The “D” word.
Everyone thinking about buying a new car should know it.
The D-word, or depreciation, is a big reason for not buying new – along with higher average prices and higher insurance rates – with the largest hit on a new vehicle occurring in the first year of ownership.
We’re talking thousands of dollars here from an average around $33,560 on a new vehicle.
But if you can get past all that, there are plenty of good reasons to buy a new vehicle instead of used, something that more than 17 million Americans did last year. That’s less than half the number of used cars sold overall but a few million more than used vehicle sales by franchised dealers.
Some of the best reasons to buy a new car are:
- Greater reliability, although the reliability gap with used cars is closing, especially when they undergo rigorous certified pre-owned (CPO) program inspections.
- A manufacturer’s warranty on a factory-fresh vehicle provides the greatest peace of mind, although CPO vehicles now offer manufacturer-backed assurances, too.
- The latest safety equipment finding its way from high-end into mainstream models.
- The latest technology for audio, communication, entertainment and navigation systems.
- Potential incentives and rebates sometimes add up to thousands of dollars, which can take some of the sting out of the D-word if you’re determined to buy new.
- Attractive financing options such a zero or low annual percentage rates (APR) or longer terms.
- Knowing the vehicle’s maintenance history without having to rely on the previous owner’s record-keeping – or honesty, for that matter.
- Satisfaction that comes along with owning the latest model.
Some of these reasons – reliability, safety equipment and technology – are especially true if you’re driving a vehicle anywhere near the U.S. average age of 11.6 years.
But even if your vehicle isn’t that old, it may be time to start thinking about what’s next.
For example, the 2018 Toyota Camry, the best-selling car in America over the last 15 years, has undergone an “exciting” makeover that appeals to practical and emotional reasons for buying new.
“With an exhilarating design, refined interior, stirring driving performance, cutting-edge safety and technology, and class-leading fuel efficiency, the all-new Camry retains its excellent value while raising its level of fun and excitement to new heights,” said Bill Fay of Toyota automotive operations.
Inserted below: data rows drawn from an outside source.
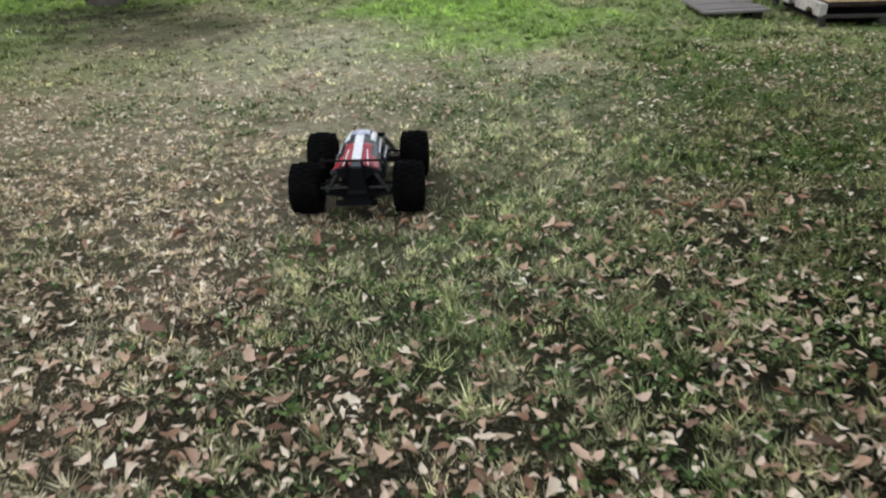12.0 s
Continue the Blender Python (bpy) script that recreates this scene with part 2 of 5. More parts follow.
    if blades:
        tr = nt.nodes.new("ShaderNodeBsdfTranslucent")
        nt.links.new(c.outputs[0], tr.inputs[0])
        ms = nt.nodes.new("ShaderNodeMixShader")
        ms.inputs[0].default_value = 0.35
        nt.links.new(b.outputs[0], ms.inputs[1])
        nt.links.new(tr.outputs[0], ms.inputs[2])
        nt.links.new(ms.outputs[0], nt.nodes["Material Output"].inputs[0])
    b.inputs["Specular IOR Level"].default_value = 0.06
    return m


MAT_GROUND = lawn_material("lawn_soil_with_shade", False)
MAT_GRASS = lawn_material("lawn_grass", True)
LITTER = [(0.0, (0.06, 0.033, 0.02)), (0.2, (0.22, 0.12, 0.07)), (0.42, (0.47, 0.30, 0.195)), (0.7, (0.61, 0.45, 0.33)), (1.0, (0.76, 0.635, 0.485))]
MAT_SCRAP = foliage("leaf_bits", [(0.0, (0.22, 0.15, 0.10)), (0.25, (0.44, 0.33, 0.22)), (0.6, (0.63, 0.505, 0.37)), (1.0, (0.85, 0.765, 0.62))], 0.6, 0.1, 0.15)
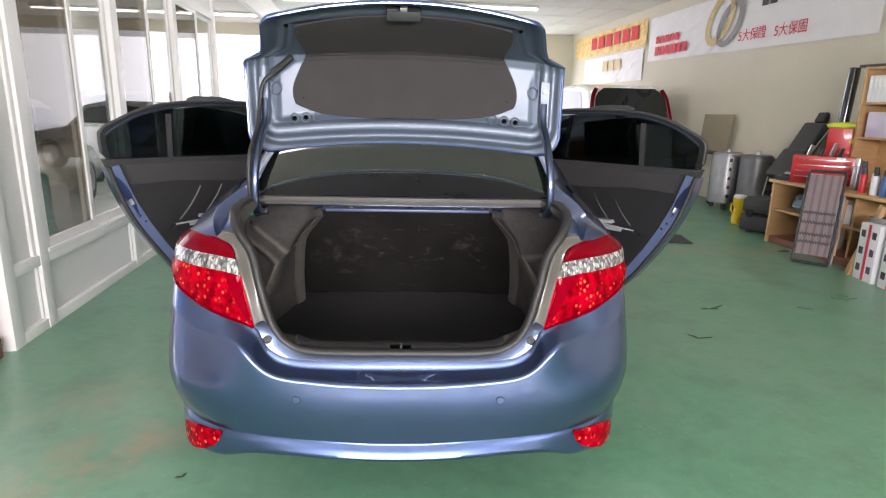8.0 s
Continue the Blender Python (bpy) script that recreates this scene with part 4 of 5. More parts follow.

Among the changes Toyota touts are new gas and hybrid powertrains that generate more horsepower; new design and heightened performance, and “aggressive exterior character lines.”
Sales hype aside, there’s little question the new Camry is a step or two ahead of, say, a 2012 model in most respects, but that also fits American new-car-buying habits.
“In general … people don’t really keep their cars forever,” according to Autotrader online shopping site, referring to research by R.L. Polk. “The average length of time drivers keep a new vehicle is around six years. So even if you plan to own a car forever, the statistics are against you. You might get in an accident, you might start to have expensive issues or you might simply decide it’s time to upgrade.”
If you want to get a fresh start – that is, not have to worry about how the vehicle you purchased was used and maintained by a previous owner – and expect to keep your next vehicle for a long time, buying new may be the best option for squeezing the most value out of it.
In which case, the D-word may not be the last word you consider on the subject.